▸ Exercise objective: Print the listing as it stands, omitting all images.

═════ Recorded information

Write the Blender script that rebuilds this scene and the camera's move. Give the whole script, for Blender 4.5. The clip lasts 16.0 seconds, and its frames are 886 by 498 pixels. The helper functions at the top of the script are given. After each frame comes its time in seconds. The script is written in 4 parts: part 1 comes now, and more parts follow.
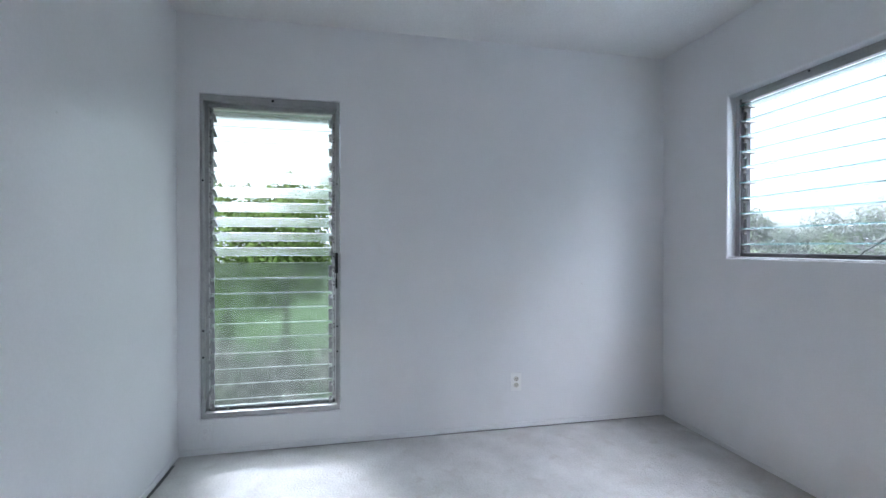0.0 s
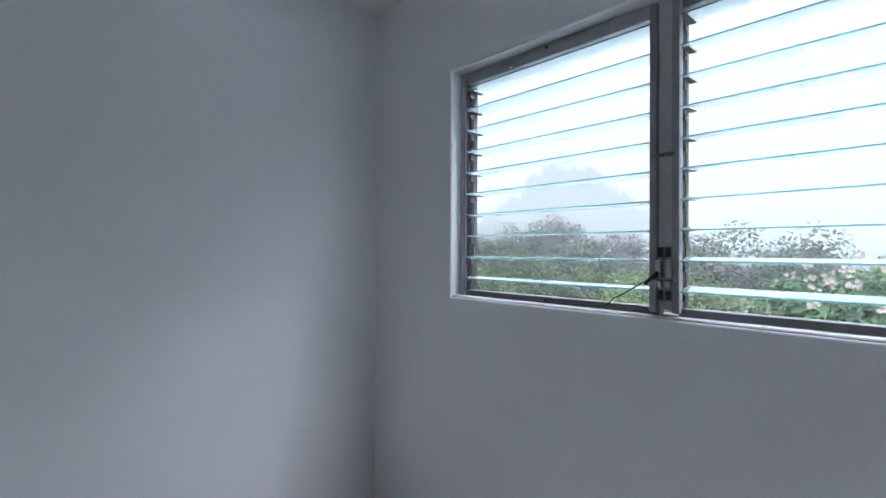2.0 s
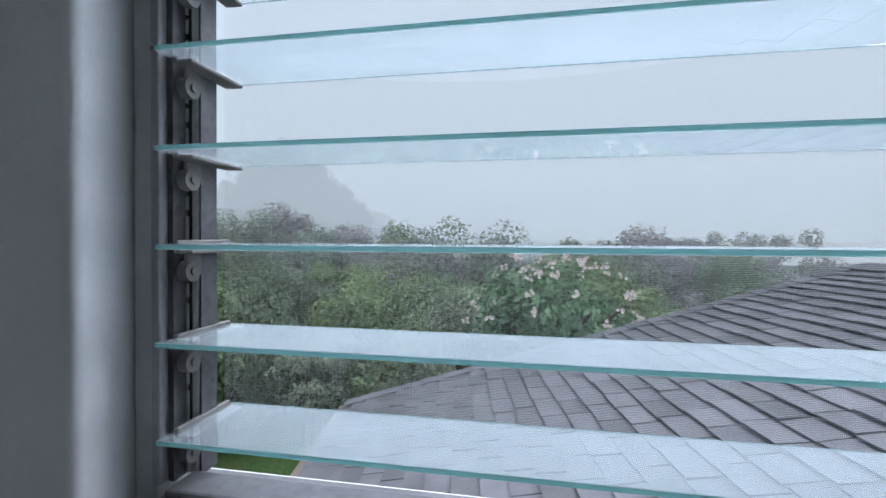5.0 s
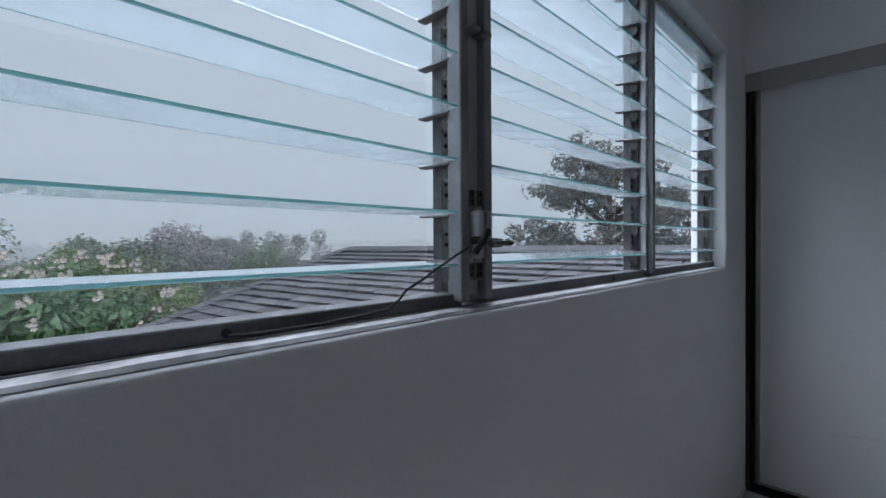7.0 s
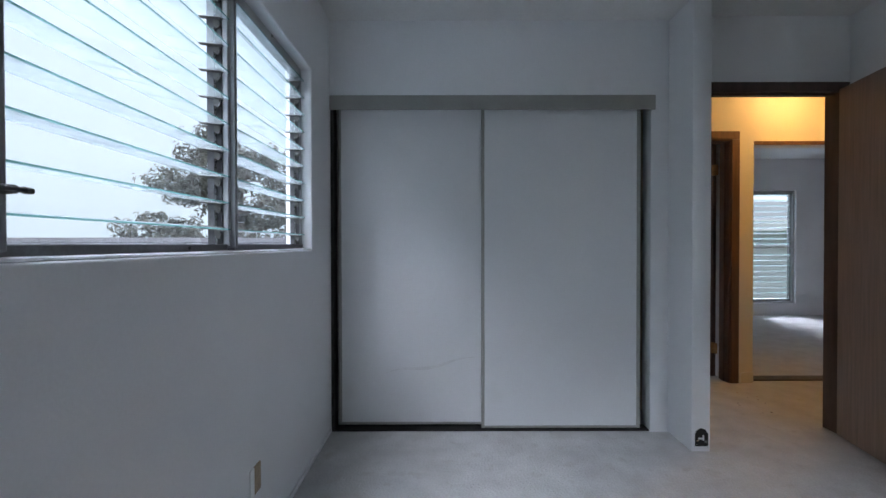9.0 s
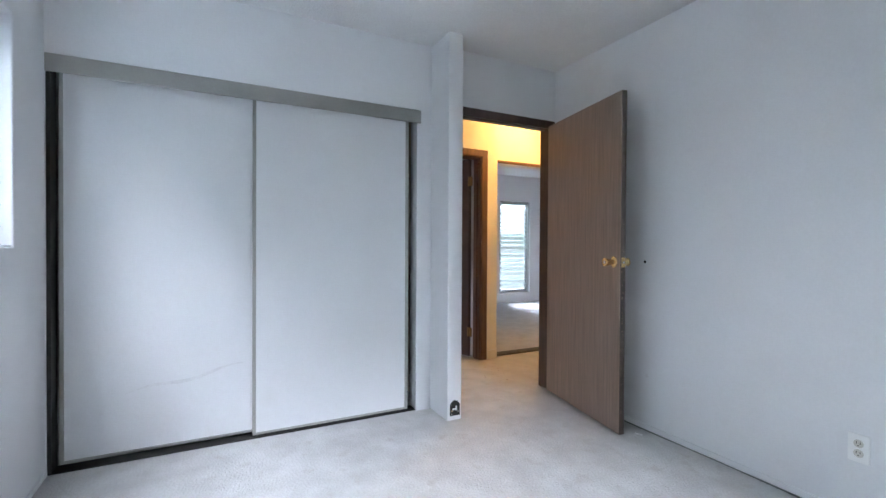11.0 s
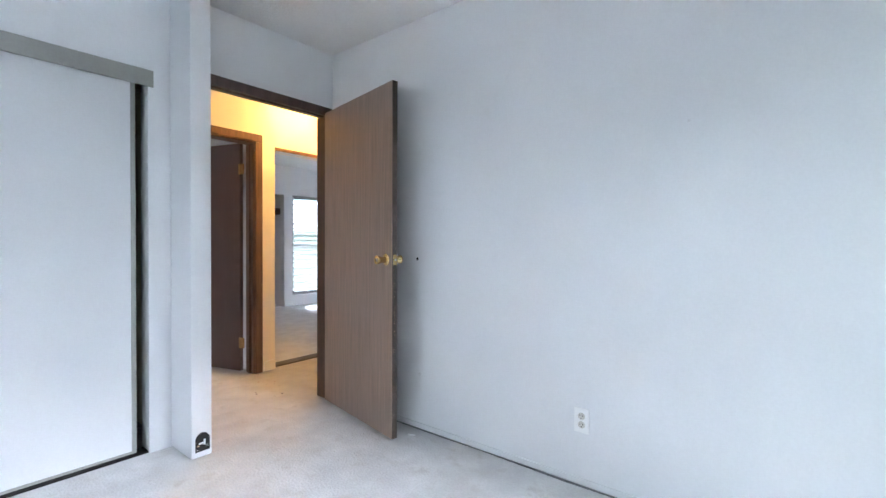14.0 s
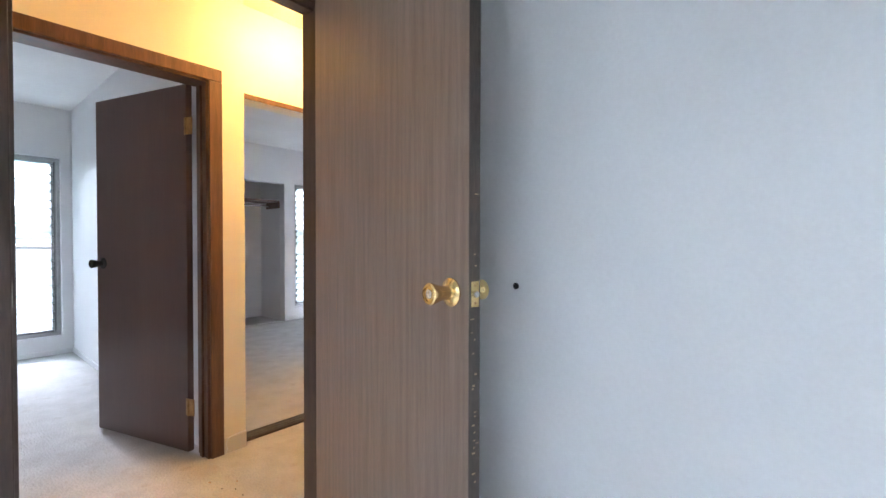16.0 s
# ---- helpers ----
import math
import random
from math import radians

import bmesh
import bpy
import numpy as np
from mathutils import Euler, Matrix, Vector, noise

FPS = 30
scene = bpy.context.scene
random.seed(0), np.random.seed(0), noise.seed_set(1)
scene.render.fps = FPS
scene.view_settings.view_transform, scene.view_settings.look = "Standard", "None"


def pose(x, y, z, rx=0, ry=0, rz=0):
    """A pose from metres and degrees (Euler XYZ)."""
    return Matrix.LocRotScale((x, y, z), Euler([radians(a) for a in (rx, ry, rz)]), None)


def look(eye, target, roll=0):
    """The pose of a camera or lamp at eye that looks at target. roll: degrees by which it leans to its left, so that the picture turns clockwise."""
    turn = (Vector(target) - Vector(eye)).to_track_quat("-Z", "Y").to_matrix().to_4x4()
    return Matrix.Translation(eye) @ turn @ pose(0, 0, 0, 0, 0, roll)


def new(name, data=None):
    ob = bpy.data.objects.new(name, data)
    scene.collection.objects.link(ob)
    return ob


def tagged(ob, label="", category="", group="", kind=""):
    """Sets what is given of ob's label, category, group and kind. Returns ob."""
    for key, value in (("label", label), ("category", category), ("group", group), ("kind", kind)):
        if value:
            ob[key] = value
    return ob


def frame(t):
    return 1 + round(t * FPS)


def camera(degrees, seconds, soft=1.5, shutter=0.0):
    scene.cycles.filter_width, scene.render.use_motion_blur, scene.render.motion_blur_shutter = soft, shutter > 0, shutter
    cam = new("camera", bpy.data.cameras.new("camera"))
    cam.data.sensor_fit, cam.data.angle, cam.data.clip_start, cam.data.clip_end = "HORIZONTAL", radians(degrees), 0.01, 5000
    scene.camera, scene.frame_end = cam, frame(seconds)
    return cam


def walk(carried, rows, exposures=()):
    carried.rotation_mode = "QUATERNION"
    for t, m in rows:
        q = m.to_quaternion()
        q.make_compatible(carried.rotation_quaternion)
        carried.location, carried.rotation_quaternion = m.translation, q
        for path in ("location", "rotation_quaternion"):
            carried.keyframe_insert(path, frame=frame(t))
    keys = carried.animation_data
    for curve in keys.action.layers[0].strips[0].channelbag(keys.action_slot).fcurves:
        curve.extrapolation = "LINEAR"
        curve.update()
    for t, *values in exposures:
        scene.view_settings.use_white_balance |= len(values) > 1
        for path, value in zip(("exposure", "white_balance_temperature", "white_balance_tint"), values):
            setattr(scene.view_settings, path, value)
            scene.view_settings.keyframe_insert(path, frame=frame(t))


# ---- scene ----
PATH = [
    (0, (2.706, -2.135, 1.178), (0.747, -1.728, 1.166), 0.0),
    (0.5, (2.504, -1.897, 1.231), (0.622, -1.223, 1.22), -0.1),
    (1, (2.25, -1.731, 1.261), (0.486, -0.788, 1.257), -0.1),
    (1.5, (2.03, -1.544, 1.255), (0.421, -0.356, 1.261), 0.1),
    (2, (1.824, -1.32, 1.305), (0.4, 0.083, 1.311), 0.2),
    (2.5, (1.631, -1.04, 1.328), (0.31, 0.462, 1.326), -0.1),
    (3, (1.451, -0.779, 1.354), (0.299, 0.856, 1.339), -0.4),
    (5.5, (0.823, -0.298, 1.37), (0.82, 1.702, 1.345), 0.4),
    (6, (0.783, -0.319, 1.326), (1.233, 1.629, 1.333), 0.0),
    (6.5, (0.797, -0.372, 1.276), (1.735, 1.394, 1.27), -0.5),
    (7, (0.791, -0.467, 1.225), (2.215, 0.938, 1.201), -0.4),
    (7.5, (0.769, -0.524, 1.175), (2.515, 0.451, 1.149), -0.3),
    (8, (0.743, -0.597, 1.154), (2.641, 0.033, 1.129), -0.3),
    (8.5, (0.718, -0.633, 1.144), (2.697, -0.343, 1.121), -0.2),
    (9, (0.698, -0.681, 1.14), (2.697, -0.682, 1.118), -0.1),
    (9.5, (0.681, -0.7, 1.129), (2.662, -0.973, 1.109), 0.0),
    (10, (0.667, -0.704, 1.128), (2.598, -1.226, 1.107), 0.1),
    (12.5, (0.503, -0.826, 1.133), (2.015, -2.135, 1.117), 0.3),
    (13, (0.474, -0.846, 1.124), (1.88, -2.269, 1.108), 0.2),
    (13.5, (0.536, -0.904, 1.11), (1.845, -2.415, 1.094), 0.3),
    (14, (0.681, -1.08, 1.123), (1.929, -2.643, 1.099), 0.2),
    (14.5, (0.9, -1.297, 1.139), (2.132, -2.873, 1.112), 0.3),
    (15, (1.205, -1.536, 1.152), (2.439, -3.11, 1.122), 0.2),
    (15.5, (1.505, -1.828, 1.149), (2.753, -3.391, 1.12), 0.1),
    (16, (1.864, -2.062, 1.148), (3.162, -3.583, 1.115), 0.1),
]
cam = camera(90.2, 16.0)
EXPOSURES = [(0.0, 0.98), (0.5, 0.90), (1.0, 0.70), (2.0, 0.36), (3.0, -0.08), (5.5, -0.48), (6.5, -0.64), (7.0, -0.76), (7.5, -0.60), (8.0, -0.42), (9.0, 0.06), (10.0, 0.82), (12.5, 1.76), (14.5, 1.90), (16.0, 1.97)]
walk(cam, [(t, look(e, g, r)) for t, e, g, r in PATH], EXPOSURES)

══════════

▸ Complete output:
Write the Blender script that rebuilds this scene and the camera's move. Give the whole script, for Blender 4.5. The clip lasts 16.0 seconds, and its frames are 886 by 498 pixels. The helper functions at the top of the script are given. After each frame comes its time in seconds. The script is written in 4 parts: part 1 comes now, and more parts follow.
0.0 s
2.0 s
5.0 s
7.0 s
9.0 s
11.0 s
14.0 s
16.0 s
# ---- helpers ----
import math
import random
from math import radians

import bmesh
import bpy
import numpy as np
from mathutils import Euler, Matrix, Vector, noise

FPS = 30
scene = bpy.context.scene
random.seed(0), np.random.seed(0), noise.seed_set(1)
scene.render.fps = FPS
scene.view_settings.view_transform, scene.view_settings.look = "Standard", "None"


def pose(x, y, z, rx=0, ry=0, rz=0):
    """A pose from metres and degrees (Euler XYZ)."""
    return Matrix.LocRotScale((x, y, z), Euler([radians(a) for a in (rx, ry, rz)]), None)


def look(eye, target, roll=0):
    """The pose of a camera or lamp at eye that looks at target. roll: degrees by which it leans to its left, so that the picture turns clockwise."""
    turn = (Vector(target) - Vector(eye)).to_track_quat("-Z", "Y").to_matrix().to_4x4()
    return Matrix.Translation(eye) @ turn @ pose(0, 0, 0, 0, 0, roll)


def new(name, data=None):
    ob = bpy.data.objects.new(name, data)
    scene.collection.objects.link(ob)
    return ob


def tagged(ob, label="", category="", group="", kind=""):
    """Sets what is given of ob's label, category, group and kind. Returns ob."""
    for key, value in (("label", label), ("category", category), ("group", group), ("kind", kind)):
        if value:
            ob[key] = value
    return ob


def frame(t):
    return 1 + round(t * FPS)


def camera(degrees, seconds, soft=1.5, shutter=0.0):
    scene.cycles.filter_width, scene.render.use_motion_blur, scene.render.motion_blur_shutter = soft, shutter > 0, shutter
    cam = new("camera", bpy.data.cameras.new("camera"))
    cam.data.sensor_fit, cam.data.angle, cam.data.clip_start, cam.data.clip_end = "HORIZONTAL", radians(degrees), 0.01, 5000
    scene.camera, scene.frame_end = cam, frame(seconds)
    return cam


def walk(carried, rows, exposures=()):
    carried.rotation_mode = "QUATERNION"
    for t, m in rows:
        q = m.to_quaternion()
        q.make_compatible(carried.rotation_quaternion)
        carried.location, carried.rotation_quaternion = m.translation, q
        for path in ("location", "rotation_quaternion"):
            carried.keyframe_insert(path, frame=frame(t))
    keys = carried.animation_data
    for curve in keys.action.layers[0].strips[0].channelbag(keys.action_slot).fcurves:
        curve.extrapolation = "LINEAR"
        curve.update()
    for t, *values in exposures:
        scene.view_settings.use_white_balance |= len(values) > 1
        for path, value in zip(("exposure", "white_balance_temperature", "white_balance_tint"), values):
            setattr(scene.view_settings, path, value)
            scene.view_settings.keyframe_insert(path, frame=frame(t))


# ---- scene ----
PATH = [
    (0, (2.706, -2.135, 1.178), (0.747, -1.728, 1.166), 0.0),
    (0.5, (2.504, -1.897, 1.231), (0.622, -1.223, 1.22), -0.1),
    (1, (2.25, -1.731, 1.261), (0.486, -0.788, 1.257), -0.1),
    (1.5, (2.03, -1.544, 1.255), (0.421, -0.356, 1.261), 0.1),
    (2, (1.824, -1.32, 1.305), (0.4, 0.083, 1.311), 0.2),
    (2.5, (1.631, -1.04, 1.328), (0.31, 0.462, 1.326), -0.1),
    (3, (1.451, -0.779, 1.354), (0.299, 0.856, 1.339), -0.4),
    (5.5, (0.823, -0.298, 1.37), (0.82, 1.702, 1.345), 0.4),
    (6, (0.783, -0.319, 1.326), (1.233, 1.629, 1.333), 0.0),
    (6.5, (0.797, -0.372, 1.276), (1.735, 1.394, 1.27), -0.5),
    (7, (0.791, -0.467, 1.225), (2.215, 0.938, 1.201), -0.4),
    (7.5, (0.769, -0.524, 1.175), (2.515, 0.451, 1.149), -0.3),
    (8, (0.743, -0.597, 1.154), (2.641, 0.033, 1.129), -0.3),
    (8.5, (0.718, -0.633, 1.144), (2.697, -0.343, 1.121), -0.2),
    (9, (0.698, -0.681, 1.14), (2.697, -0.682, 1.118), -0.1),
    (9.5, (0.681, -0.7, 1.129), (2.662, -0.973, 1.109), 0.0),
    (10, (0.667, -0.704, 1.128), (2.598, -1.226, 1.107), 0.1),
    (12.5, (0.503, -0.826, 1.133), (2.015, -2.135, 1.117), 0.3),
    (13, (0.474, -0.846, 1.124), (1.88, -2.269, 1.108), 0.2),
    (13.5, (0.536, -0.904, 1.11), (1.845, -2.415, 1.094), 0.3),
    (14, (0.681, -1.08, 1.123), (1.929, -2.643, 1.099), 0.2),
    (14.5, (0.9, -1.297, 1.139), (2.132, -2.873, 1.112), 0.3),
    (15, (1.205, -1.536, 1.152), (2.439, -3.11, 1.122), 0.2),
    (15.5, (1.505, -1.828, 1.149), (2.753, -3.391, 1.12), 0.1),
    (16, (1.864, -2.062, 1.148), (3.162, -3.583, 1.115), 0.1),
]
cam = camera(90.2, 16.0)
EXPOSURES = [(0.0, 0.98), (0.5, 0.90), (1.0, 0.70), (2.0, 0.36), (3.0, -0.08), (5.5, -0.48), (6.5, -0.64), (7.0, -0.76), (7.5, -0.60), (8.0, -0.42), (9.0, 0.06), (10.0, 0.82), (12.5, 1.76), (14.5, 1.90), (16.0, 1.97)]
walk(cam, [(t, look(e, g, r)) for t, e, g, r in PATH], EXPOSURES)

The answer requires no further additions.